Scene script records
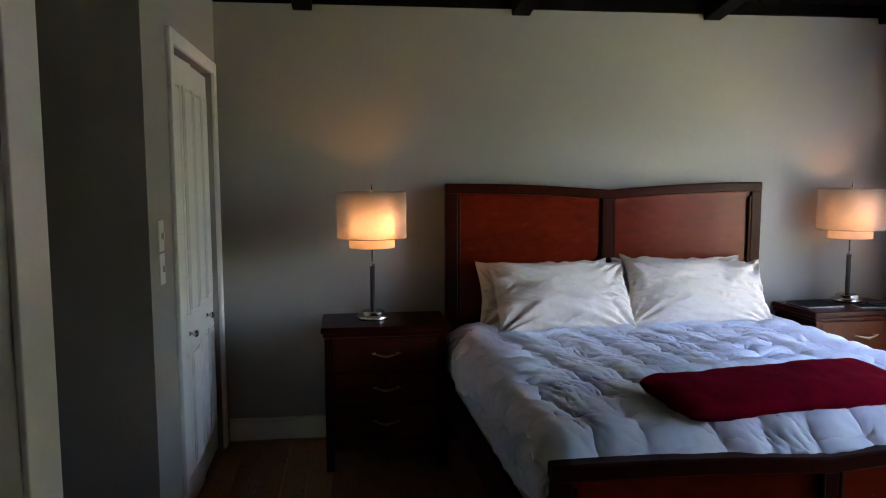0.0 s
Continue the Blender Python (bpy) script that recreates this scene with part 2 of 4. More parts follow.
def lathe(profile, steps=40, m=None):
    """A body of revolution about z from (radius, height) pairs."""
    b = bmesh.new()
    rings = []
    for r, z in profile:
        rings.append([b.verts.new((r * math.cos(a), r * math.sin(a), z)) for a in [2 * math.pi * i / steps for i in range(steps)]])
    for lo, hi in zip(rings, rings[1:]):
        for i in range(steps):
            b.faces.new((lo[i], lo[(i + 1) % steps], hi[(i + 1) % steps], hi[i]))
    if profile[0][0] > 1e-4:
        b.faces.new(rings[0][::-1])
    if profile[-1][0] > 1e-4:
        b.faces.new(rings[-1])
    bmesh.ops.remove_doubles(b, verts=b.verts[:], dist=1e-6)
    if m is not None:
        b.transform(m)
    return b


def tube(points, radii, steps=8, b=None):
    """A tapered round body along points."""
    b = b or bmesh.new()
    rings = []
    for i, p in enumerate(points):
        p = Vector(p)
        ahead = Vector(points[min(i + 1, len(points) - 1)]) - Vector(points[max(i - 1, 0)])
        side = ahead.normalized().cross(Vector((0.31, 0.17, 0.93))).normalized()
        up = side.cross(ahead.normalized())
        rings.append([b.verts.new(p + radii[i] * (math.cos(a) * side + math.sin(a) * up)) for a in [2 * math.pi * k / steps for k in range(steps)]])
    for lo, hi in zip(rings, rings[1:]):
        for k in range(steps):
            b.faces.new((lo[k], lo[(k + 1) % steps], hi[(k + 1) % steps], hi[k]))
    b.faces.new(rings[0][::-1]), b.faces.new(rings[-1])
    return b


def sheet(name, f, nu, nv, mat, parent=None, label=""):
    """A grid mesh from f(u, v) -> (x, y, z), u and v in 0..1."""
    b = bmesh.new()
    rows = [[b.verts.new(f(i / nu, j / nv)) for j in range(nv + 1)] for i in range(nu + 1)]
    for i in range(nu):
        for j in range(nv):
            b.faces.new((rows[i][j], rows[i + 1][j], rows[i + 1][j + 1], rows[i][j + 1]))
    return part(name, b, mat, parent, label, True)


def structure(name, b, mat, label, category, smooth=False):
    return tagged(part(name, b, mat, None, "", smooth), label, category, "", "structure")


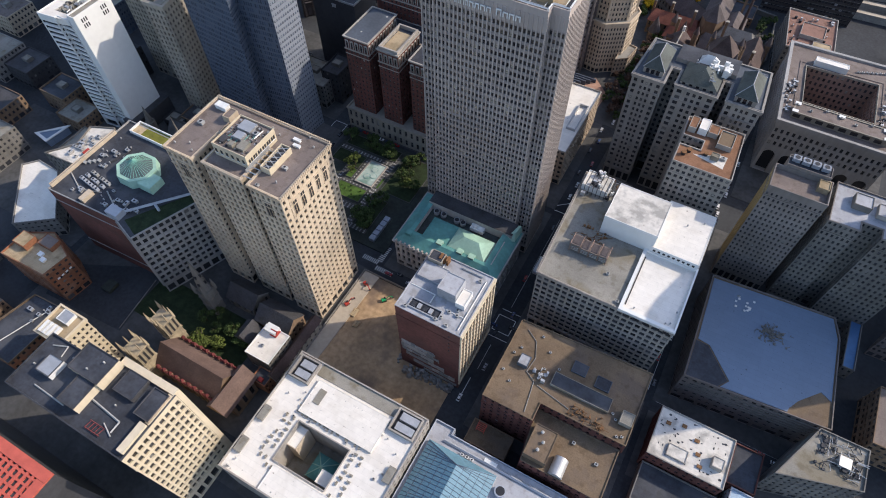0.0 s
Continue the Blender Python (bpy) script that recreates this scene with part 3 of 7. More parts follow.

Short exercise » Repeat all of the records verbatim, leaving out the pictures.

Reply »
0.0 s
Continue the Blender Python (bpy) script that recreates this scene with part 2 of 4. More parts follow.
def lathe(profile, steps=40, m=None):
    """A body of revolution about z from (radius, height) pairs."""
    b = bmesh.new()
    rings = []
    for r, z in profile:
        rings.append([b.verts.new((r * math.cos(a), r * math.sin(a), z)) for a in [2 * math.pi * i / steps for i in range(steps)]])
    for lo, hi in zip(rings, rings[1:]):
        for i in range(steps):
            b.faces.new((lo[i], lo[(i + 1) % steps], hi[(i + 1) % steps], hi[i]))
    if profile[0][0] > 1e-4:
        b.faces.new(rings[0][::-1])
    if profile[-1][0] > 1e-4:
        b.faces.new(rings[-1])
    bmesh.ops.remove_doubles(b, verts=b.verts[:], dist=1e-6)
    if m is not None:
        b.transform(m)
    return b


def tube(points, radii, steps=8, b=None):
    """A tapered round body along points."""
    b = b or bmesh.new()
    rings = []
    for i, p in enumerate(points):
        p = Vector(p)
        ahead = Vector(points[min(i + 1, len(points) - 1)]) - Vector(points[max(i - 1, 0)])
        side = ahead.normalized().cross(Vector((0.31, 0.17, 0.93))).normalized()
        up = side.cross(ahead.normalized())
        rings.append([b.verts.new(p + radii[i] * (math.cos(a) * side + math.sin(a) * up)) for a in [2 * math.pi * k / steps for k in range(steps)]])
    for lo, hi in zip(rings, rings[1:]):
        for k in range(steps):
            b.faces.new((lo[k], lo[(k + 1) % steps], hi[(k + 1) % steps], hi[k]))
    b.faces.new(rings[0][::-1]), b.faces.new(rings[-1])
    return b


def sheet(name, f, nu, nv, mat, parent=None, label=""):
    """A grid mesh from f(u, v) -> (x, y, z), u and v in 0..1."""
    b = bmesh.new()
    rows = [[b.verts.new(f(i / nu, j / nv)) for j in range(nv + 1)] for i in range(nu + 1)]
    for i in range(nu):
        for j in range(nv):
            b.faces.new((rows[i][j], rows[i + 1][j], rows[i + 1][j + 1], rows[i][j + 1]))
    return part(name, b, mat, parent, label, True)


def structure(name, b, mat, label, category, smooth=False):
    return tagged(part(name, b, mat, None, "", smooth), label, category, "", "structure")


0.0 s
Continue the Blender Python (bpy) script that recreates this scene with part 3 of 7. More parts follow.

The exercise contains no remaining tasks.